Im Londoner Stadtteil Golders Green leben orthodoxe Juden in einer Parallelwelt. In Eve Harris‘ Roman gehören die Kaufmans, die Levys und die Zilbermans dazu. Man ist stolz, die Söhne in die Talmudschule nach Jerusalem zu schicken. Töchter warten sittsam auf den Bräutigam, den ihnen die Heiratsvermittlerin ausgesucht hat. Nach der Hochzeit versteckt man als brave Ehefrau das eigene Haar unter einer Perücke und wartet auf die erste Schwangerschaft. Kinder zu bekommen ist neben der Frömmigkeit erklärter Lebensinhalt.

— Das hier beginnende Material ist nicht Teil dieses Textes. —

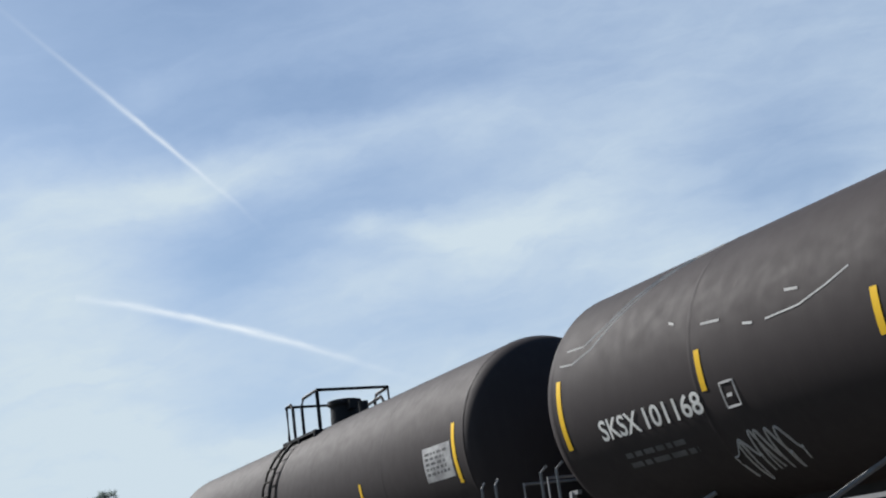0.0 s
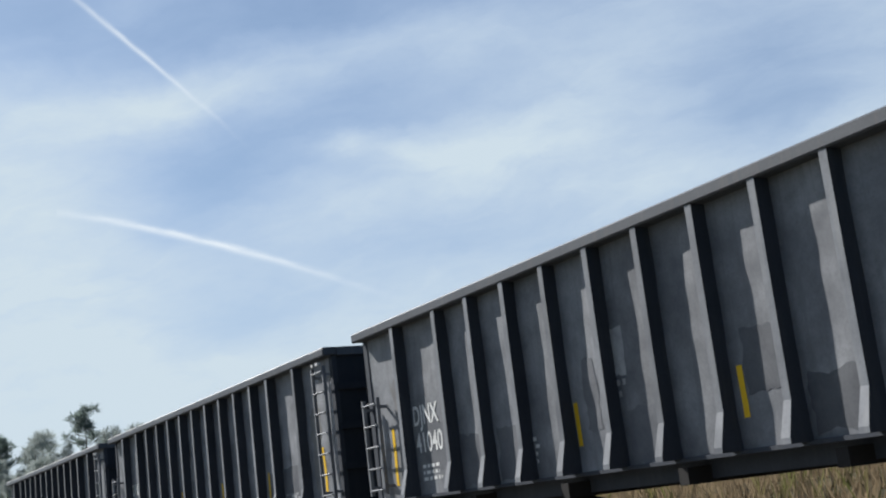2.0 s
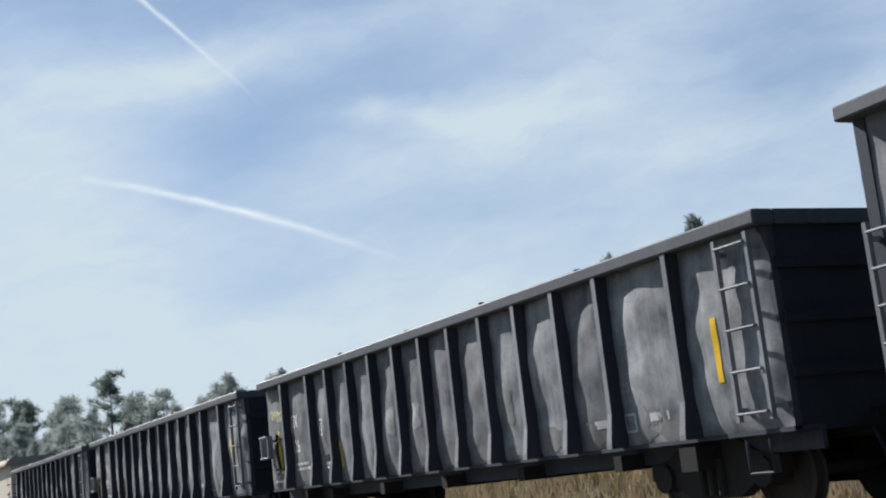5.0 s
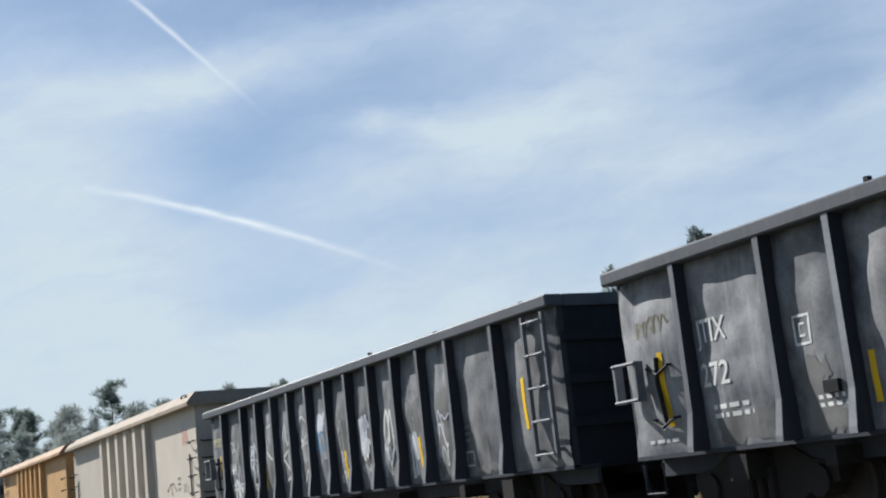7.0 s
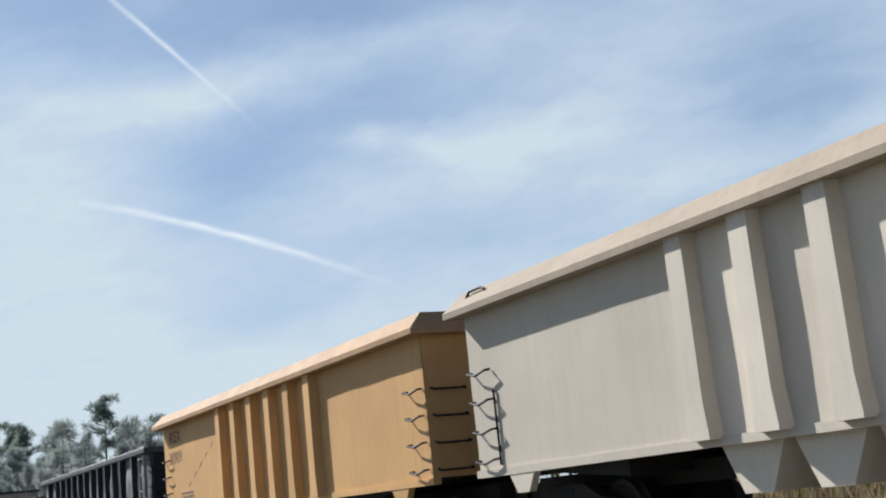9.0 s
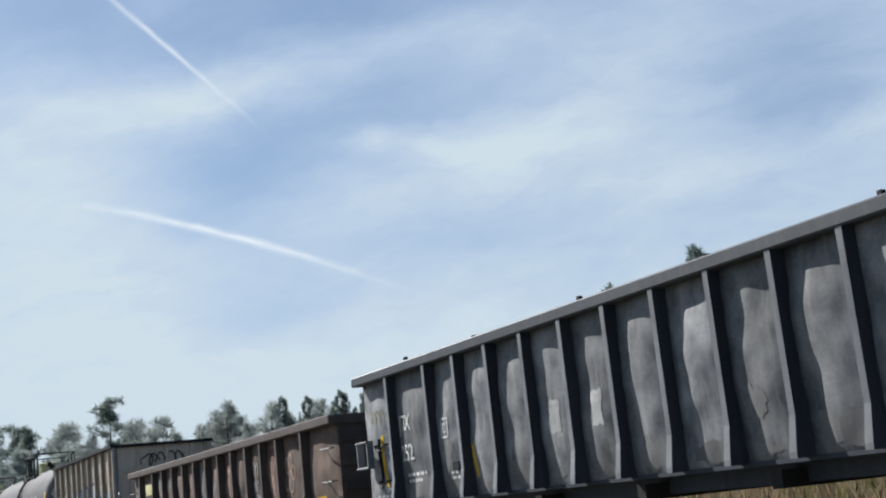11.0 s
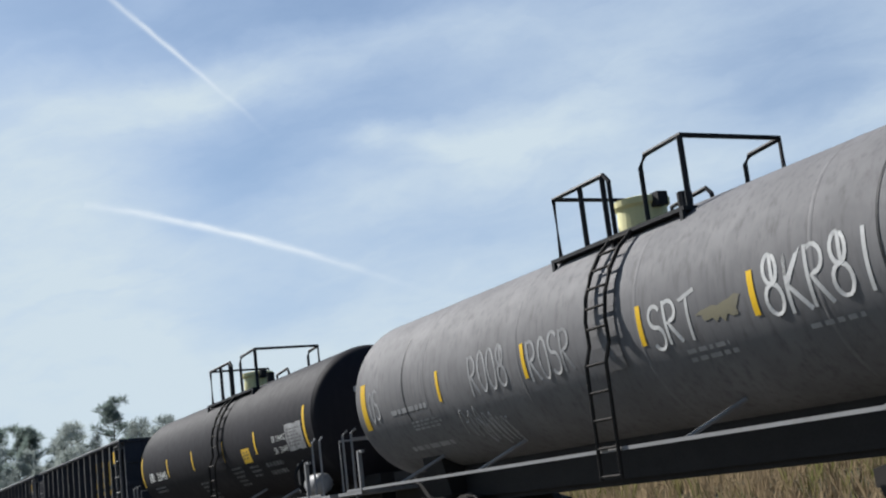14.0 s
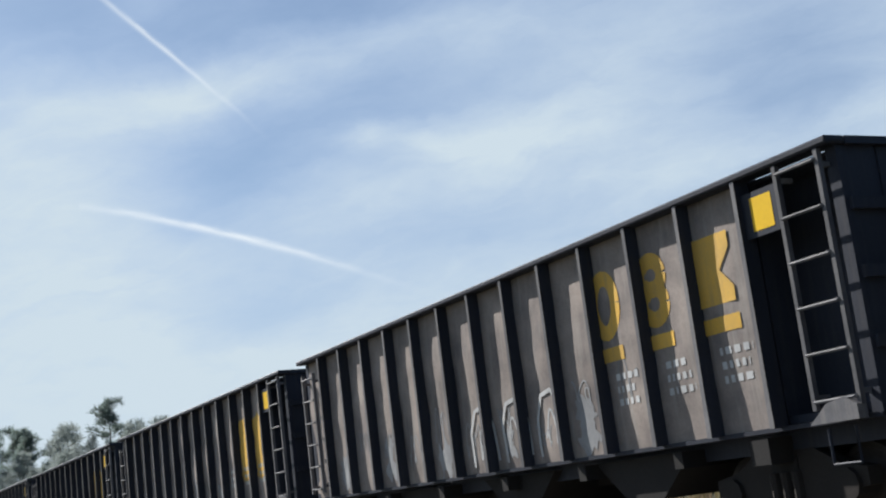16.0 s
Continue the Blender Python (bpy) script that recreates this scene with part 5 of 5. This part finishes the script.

Unglücklicherweise ist Chani Kaufman auch viele Monate nach der Hochzeit mit Baruch Levy noch nicht guter Hoffnung. Grund für abgrundtiefe Verzweiflung. Die böse Schwiegermutter sucht derweil sicherheitshalber schon eine geeignetere Frau für ihren Sohn aus. Bei Kinderlosigkeit droht Scheidung.

Furchtbare Zustände. Auch für Rivka Zilberman, die Frau des Rabbis, die es nach vielen Jahren wagt auszubrechen und von einem Schläger der Gemeinde überfallen wird, weil sie es gewagt hat, ihren jüngsten Sohn zu sehen, der beim Vater zurückgeblieben ist. Der ältere Sohn Avromi versucht sich in Jerusalem unter vielen Seelenqualen aus den Fesseln der Orthodoxie, dem „Fließbandleben“, wie er es nennt, zu befreien.

Eve Harris erzählt abwechselnd vom Leben der Levys und der Zilbermans. Das Buch ist dabei nicht todtraurig. Die Autorin, die sich in dieser Gesellschaft gut auskennt, beschreibt die eigentlich groteske Szenerie oft ironisch, so beispielsweise die Verhandlung zwischen Mrs. Levy und der Heiratsvermittlerin. Die Hauptfiguren wirken authentisch, keine Abziehbilder ihrer Glaubenszugehörigkeit. Mit Ausnahme der bösen Schwiegermutter Chanis, die zu sehr in das Muster der bösen Hexe passt.

Wirklich spannend. Ein Pageturner.

Aus dem Englischen übersetzt von Kathrin Bielfeldt.